WHAT TO WORK ON:
Where a line of the material contains the string "scene", copy that line.

====

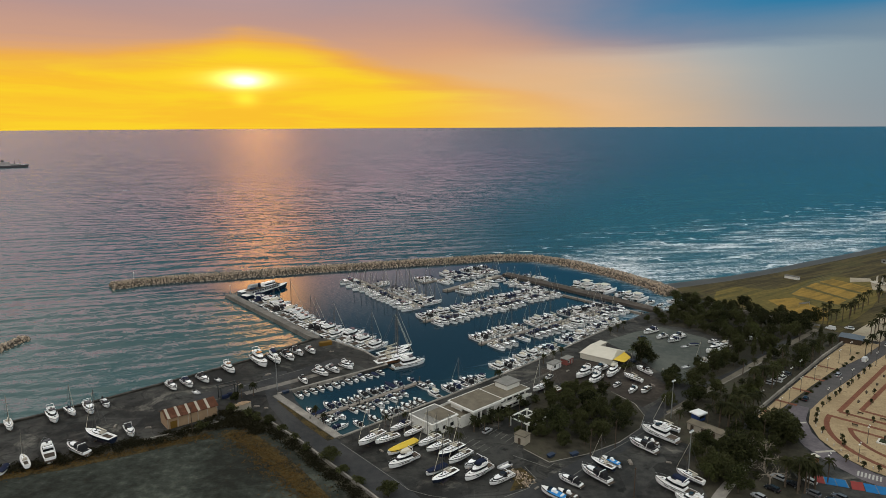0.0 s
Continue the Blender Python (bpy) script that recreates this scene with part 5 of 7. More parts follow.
def catamaran(label, L=13.0, B=6.6):
    root = thing("excursion_catamaran", label, "catamaran", "moored boats")
    for s in (-1, 1):
        h = Mesh().loft([[(x + s * B * 0.36, y, z) for x, y, z in r] for r in hull_rings(L, 1.6, 1.7, 0.6)], closed=False, cap=False)
        h.make("hull", GEL, root)
    Mesh().chamfer(-B * 0.48, -L * 0.46, 1.2, B * 0.48, L * 0.30, 1.55, 0.1).make("bridge_deck", GELDECK, root)
    cp = cabin_plan(-L * 0.25, L * 0.2, B * 0.40, B * 0.30)
    c = taper(Mesh(), cp, 1.55, 3.0, 0.9).make("saloon", GEL, root)
    taper(Mesh(), grown(cp, 0.99), 2.0, 2.6, 0.95).make("window_band", TINT, c)
    Mesh().chamfer(-B * 0.46, -L * 0.45, 3.9 - 0.9, B * 0.46, L * 0.1, 3.2, 0.08).make("upper_deck", GELDECK, root)
    Mesh().box(-B * 0.42, -L * 0.42, 5.0, B * 0.42, -L * 0.02, 5.15).make("sun_roof", CANVAS, root)
    for x in (-B * 0.40, B * 0.40):
        for y in (-L * 0.40, -L * 0.04):
            Mesh().box(x - 0.05, y - 0.05, 3.2, x + 0.05, y + 0.05, 5.0).make("post", METAL, root)
    Mesh().box(-B * 0.45, -L * 0.44, 4.0, B * 0.45, -L * 0.43, 4.06).make("rail", METAL, root)
    return root


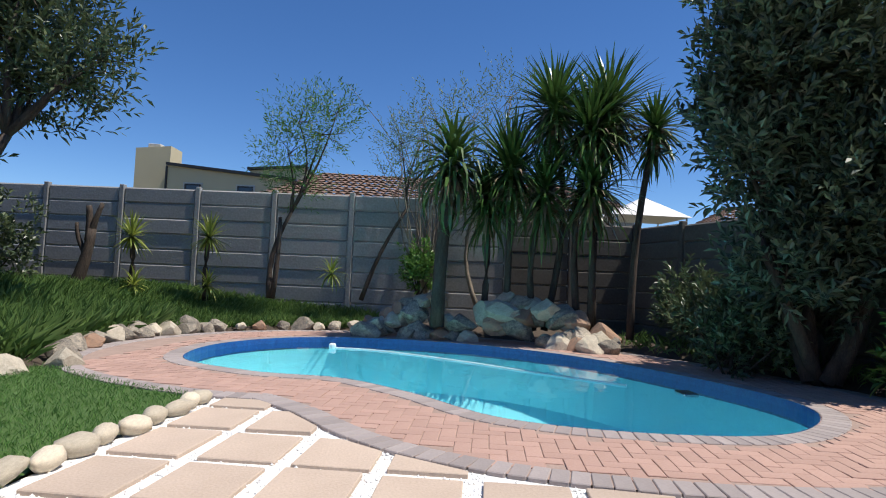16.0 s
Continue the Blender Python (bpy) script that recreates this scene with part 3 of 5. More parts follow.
def braai():
    b = thing("built_in_braai", -5.22, -0.225, 0, 0, "built-in plastered braai pier with black steel firebox", "braai", kind="structure")
    # local x: towards the house, local y: north; its north face is at y = 0
    part("pier", box(-0.24, -0.05, -0.03, 0.08, 0.0, 2.518, 0.005), "beige", b)
    part("upper_wall", box(-0.24, -1.6, 1.98, 0.08, -0.05, 2.518, 0.003), "beige", b)
    part("shelf_wall", box(-0.24, -1.6, 0.82, 0.08, -0.05, 0.9, 0.003), "beige", b)
    part("far_pier", box(-0.24, -1.86, -0.03, 0.08, -1.6, 2.518, 0.003), "beige", b)
    part("back_wall", box(-0.34, -1.86, -0.03, -0.241, -0.12, 2.518, 0.003), "beige", b)
    part("firebox", box(-0.2, -1.59, 0.902, 0.06, -0.052, 1.978, 0.004), "steelblack", b, "black steel firebox door")
    part("grate_rail", tube([(0.07, -1.3, 1.42), (0.07, -0.2, 1.42)], 0.006, 8), "steel", b)
    part("ash_tray", box(0.06, -1.5, 0.905, 0.1, -0.12, 0.92, 0.002), "steelblack", b)
    # near-black sheet at the back of the wood store
    part("wood_store_lining", box(-0.238, -1.595, -0.02, -0.22, -0.055, 0.818), "mattblack", b)
    part("skirting", box(0.08, -0.05, -0.002, 0.092, 0.012, 0.11, 0.003), "terracotta", b)
    part("skirting", box(-0.24, 0.0, -0.002, 0.08, 0.012, 0.11, 0.003), "terracotta", b)


braai()


# ---- fences ----
def fence(name, x0, y0, x1, y1, base, top0, top1, panels, label, mat="fence"):
    """Precast concrete posts with slotted panels."""
    L = math.hypot(x1 - x0, y1 - y0)
    ang = math.degrees(math.atan2(y1 - y0, x1 - x0))
    n = max(1, round(L / 1.5))
    bay = L / n
    f = thing(name, x0, y0, 0, ang, label, "fence", kind="structure")
    for i in range(n + 1):
        top = top0 + (top1 - top0) * i / n
        part("post", box(i * bay - 0.045, -0.055, base, i * bay + 0.045, 0.055, top + 0.05, 0.008), mat, f)
    for i in range(n):
        top = top0 + (top1 - top0) * (i + 0.5) / n
        h = (top - base) / panels
        me = mesh_of("panel", box(-bay / 2 + 0.05, -0.032, 0.0, bay / 2 - 0.05, 0.032, h - 0.001, 0.026), mat)
        for k in range(panels):
            part("panel", me, None, f).location = ((i + 0.5) * bay, RNG.normal(0, 0.006), base + k * h)


fence("fence_back_high", -19.98, -11.66, -18.2, 3.46, 0.1, 2.5, 2.5, 8, "grey precast concrete panel fence with slotted posts")
fence("fence_back_low", -18.2, 3.46, -17.95, 5.9, 0.0, 2.15, 2.1, 7, "dark brown concrete panel fence behind the yuccas", "fencedark")
fence("fence_side", -17.95, 5.9, -12.6, 6.95, -0.05, 2.08, 1.95, 7, "dark brown concrete panel fence behind trees", "fencedark")
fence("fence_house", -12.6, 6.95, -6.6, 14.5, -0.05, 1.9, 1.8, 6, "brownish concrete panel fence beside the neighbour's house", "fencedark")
fence("fence_left", -19.98, -11.66, -3.0, -13.5, -0.05, 2.4, 2.2, 8, "grey precast concrete panel fence")


# ---- neighbouring houses ----
def tiled_slope(p0, p1, p2, p3, courses, across):
    """A roof plane p0-p1 along the eave to p3-p2 along the ridge, with overlapping half-round tile courses."""
    p0, p1, p2, p3 = (Vector(p) for p in (p0, p1, p2, p3))
    nrm = (p1 - p0).cross(p3 - p0).normalized()
    if nrm.z < 0:
        nrm = -nrm
    verts, faces = [], []
    sub = 4
    for r in range(courses):
        ta, tb = r / courses, min((r + 1.12) / courses, 1)
        base = len(verts)
        for i in range(across * sub + 1):
            s = i / (across * sub)
            bulge = 0.045 * abs(math.sin(math.pi * i / sub))
            for t, lift in ((ta, 0.05), (tb, 0.0)):
                a, b = p0.lerp(p1, s), p3.lerp(p2, s)
                verts.append(a.lerp(b, t) + nrm * (lift + bulge))
        for i in range(across * sub):
            k = base + i * 2
            faces.append((k, k + 2, k + 3, k + 1))
    return raw("tile_course", verts, faces, "rooftile")


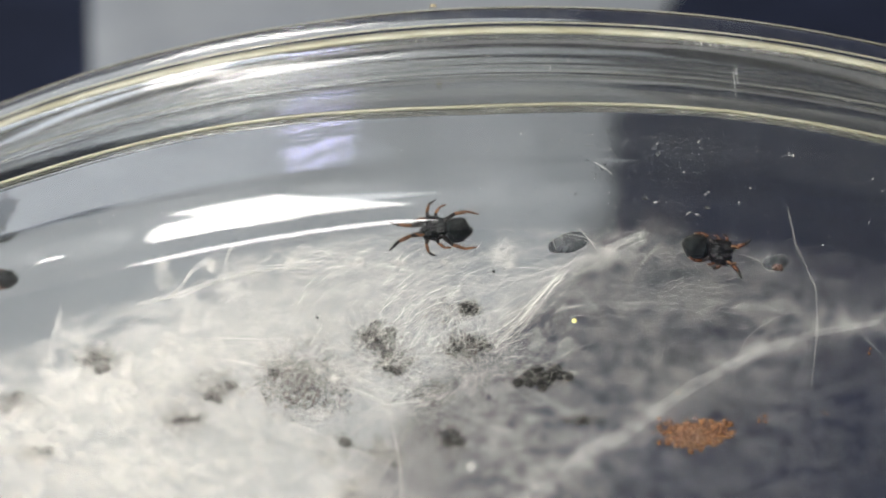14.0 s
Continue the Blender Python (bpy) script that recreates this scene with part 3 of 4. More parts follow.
grain("yellow_grain", 1020, 574, 0.07, YELLOW, "tiny round yellow grain on the silk", "grain")
grain("brown_speck", 1173, 755, 0.05, BROWN, "tiny brown speck in the silk", "speck", 1.6)
grain("black_speck", 567, 569, 0.04, LEG_DARK, "tiny black speck on the dish", "speck")
grain("black_speck", 877, 487, 0.05, LEG_DARK, "tiny black speck on the dish", "speck")


for x, y, r in ((597, 675, 0.2), (569, 661, 0.17), (351, 735, 0.11), (838, 832, 0.14), (846, 652, 0.06), (48, 860, 0.08), (155, 775, 0.06), (262, 802, 0.05)):
    grain("silk_ball", x, y, r, FAINT, "small round white ball of silk", "silk ball", 1.5)


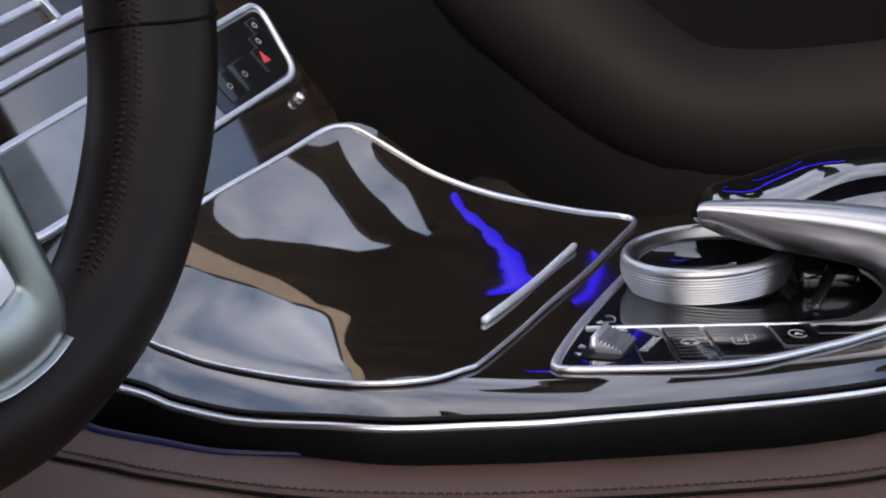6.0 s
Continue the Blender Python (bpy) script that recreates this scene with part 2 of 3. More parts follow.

====

TASK OUTPUT:
Continue the Blender Python (bpy) script that recreates this scene with part 5 of 7. More parts follow.
Continue the Blender Python (bpy) script that recreates this scene with part 3 of 5. More parts follow.
Continue the Blender Python (bpy) script that recreates this scene with part 3 of 4. More parts follow.
Continue the Blender Python (bpy) script that recreates this scene with part 2 of 3. More parts follow.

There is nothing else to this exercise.